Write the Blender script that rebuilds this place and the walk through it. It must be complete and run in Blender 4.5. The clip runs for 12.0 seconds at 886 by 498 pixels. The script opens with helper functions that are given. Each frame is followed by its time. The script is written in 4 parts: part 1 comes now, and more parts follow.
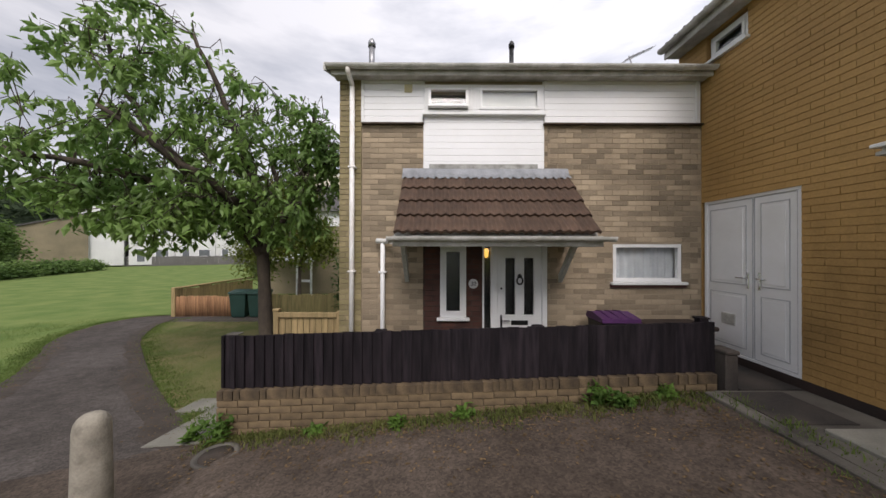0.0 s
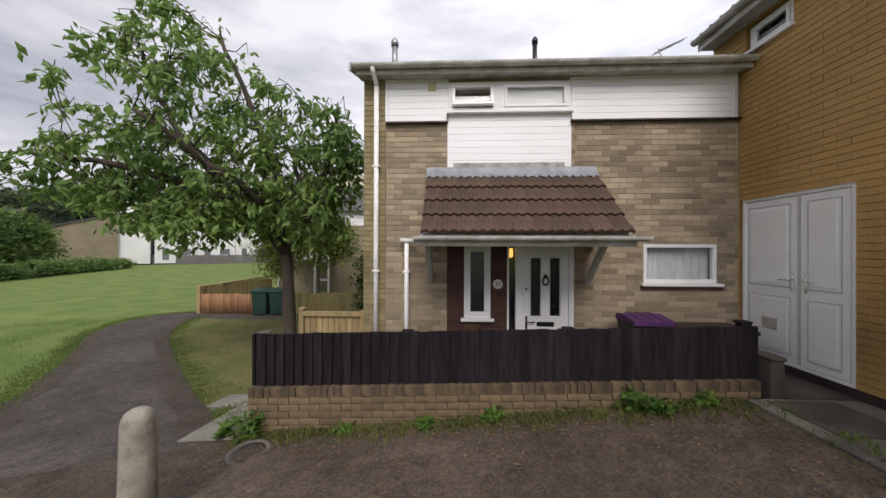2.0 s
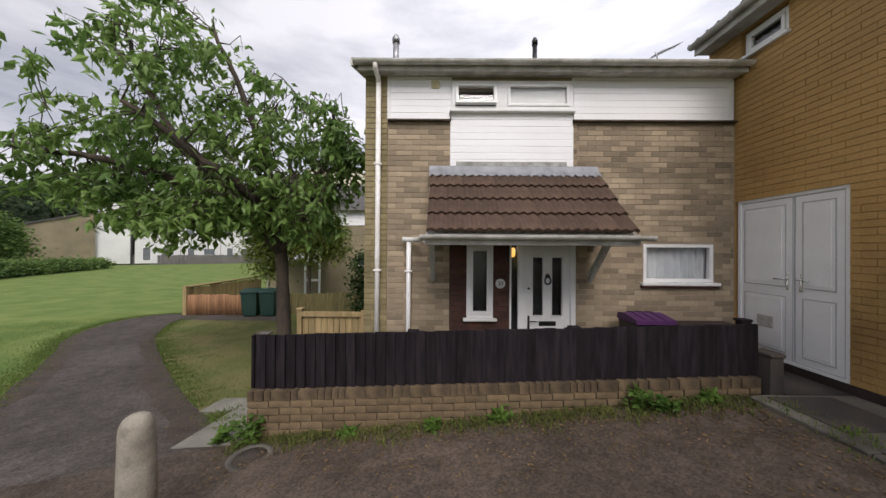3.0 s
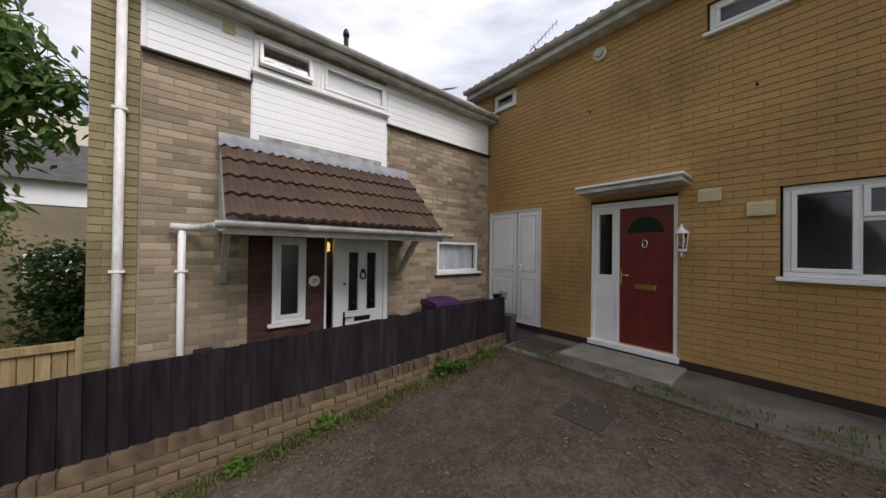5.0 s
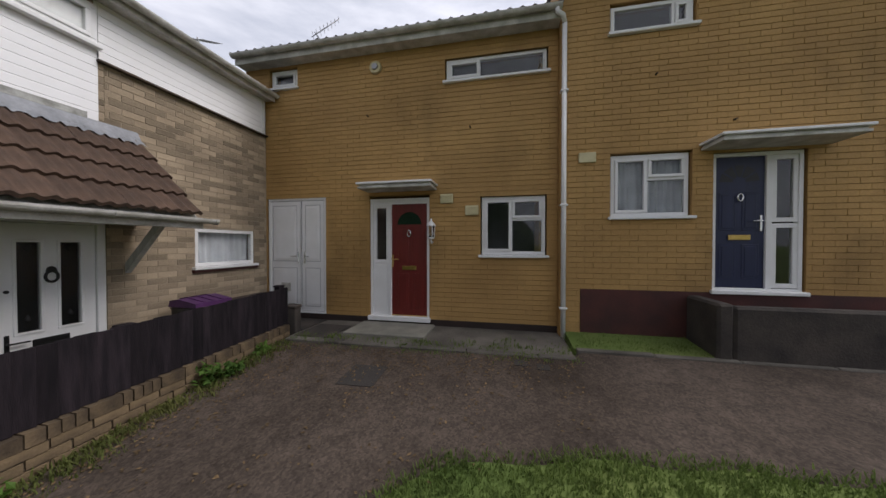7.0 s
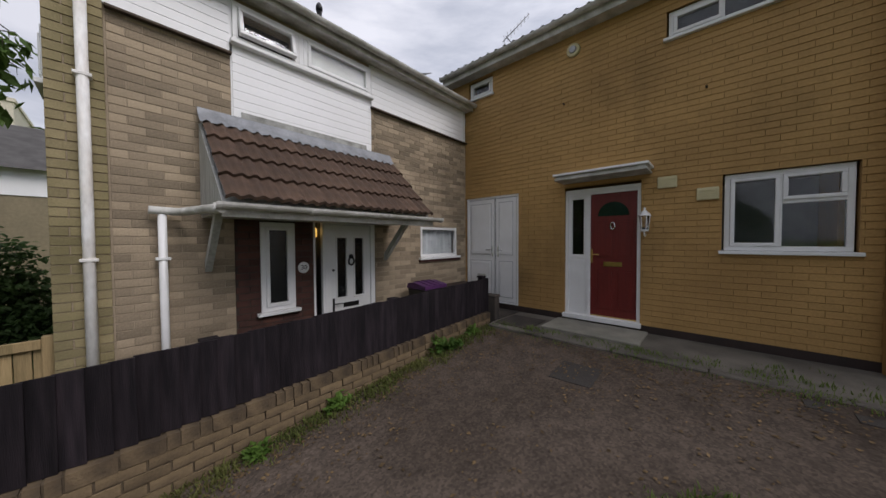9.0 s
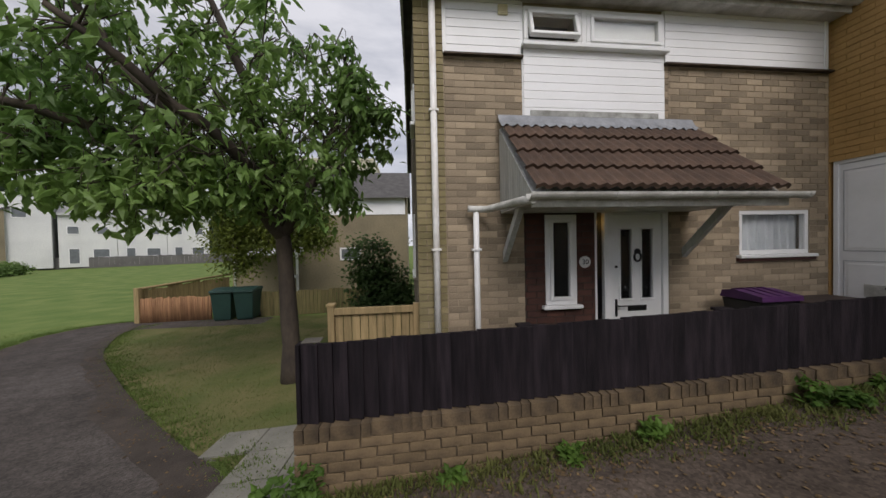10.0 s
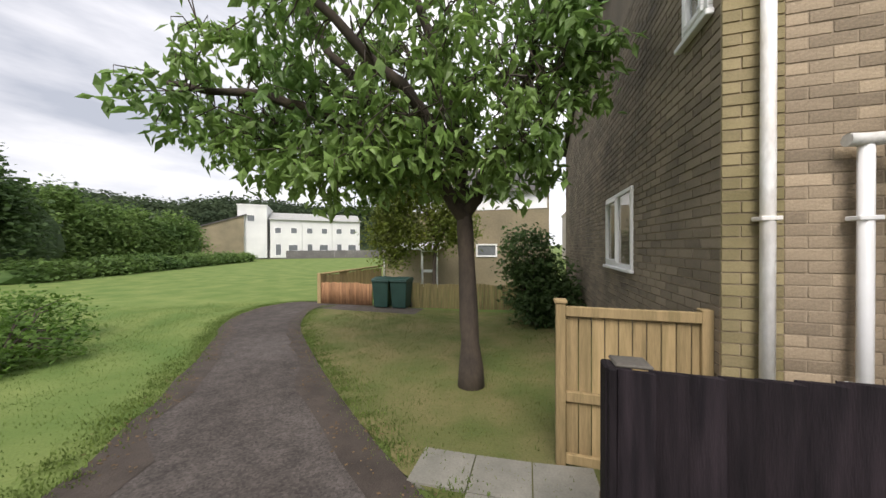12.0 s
^^^^^^^^
◆ THE PROBLEM
From the material above, copy everything exactly but the pictures.

◆ WORKED ANSWER
Write the Blender script that rebuilds this place and the walk through it. It must be complete and run in Blender 4.5. The clip runs for 12.0 seconds at 886 by 498 pixels. The script opens with helper functions that are given. Each frame is followed by its time. The script is written in 4 parts: part 1 comes now, and more parts follow.
0.0 s
2.0 s
3.0 s
5.0 s
7.0 s
9.0 s
10.0 s
12.0 s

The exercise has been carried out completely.